Fourteen years ago today, a bunch of assholes attacked and killed so many innocent people to send a message to our government. After that, most Arab folks --if not all-- have been given the side eye, stopped for no reason at all other than the fact that they're brown, put on no-fly lists because of their weird-sounding names. You'd think in the twenty-first century, we'd learn something from our relatively short history as a nation. But ah, how quickly America suffers from amnesia!

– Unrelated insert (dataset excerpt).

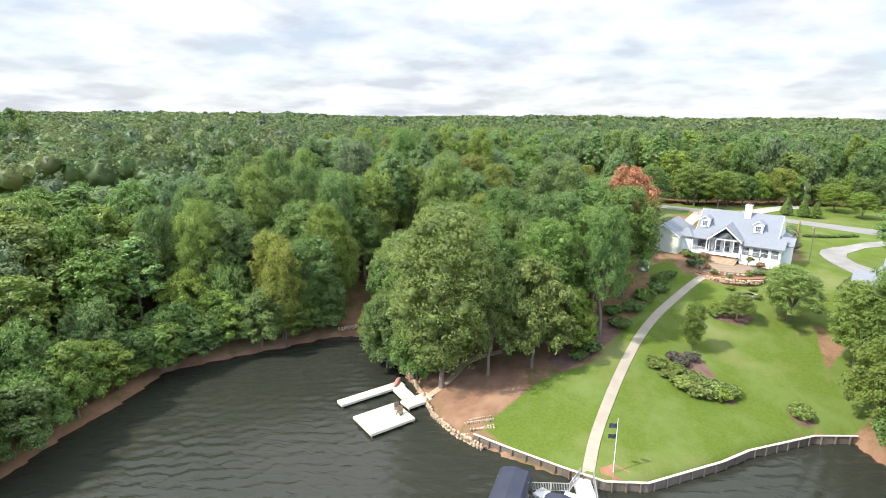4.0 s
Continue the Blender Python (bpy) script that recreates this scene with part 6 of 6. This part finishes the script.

What I am seeing is racism spreading everywhere (which is not to suggest that racism ever went away -- it was just better disguised. Until now.). And quickly. How many brown bodies have to die at the hands of white cops? (Did you hear about tennis star, James Blake getting tackled(!!) and arrested by NYPD? Seriously??) Divisions are popping up and in high relief. Having a black president means nothing. If anything, according to some intellectuals, it has exacerbated racism. The bottom line is: we cannot deny that something is very wrong in our country. And yet-- And yet--

I don't have any answers. I never claimed to. All I want to do I call things out for what they are. That's the job of poets and writers. You don't like it? Too bad.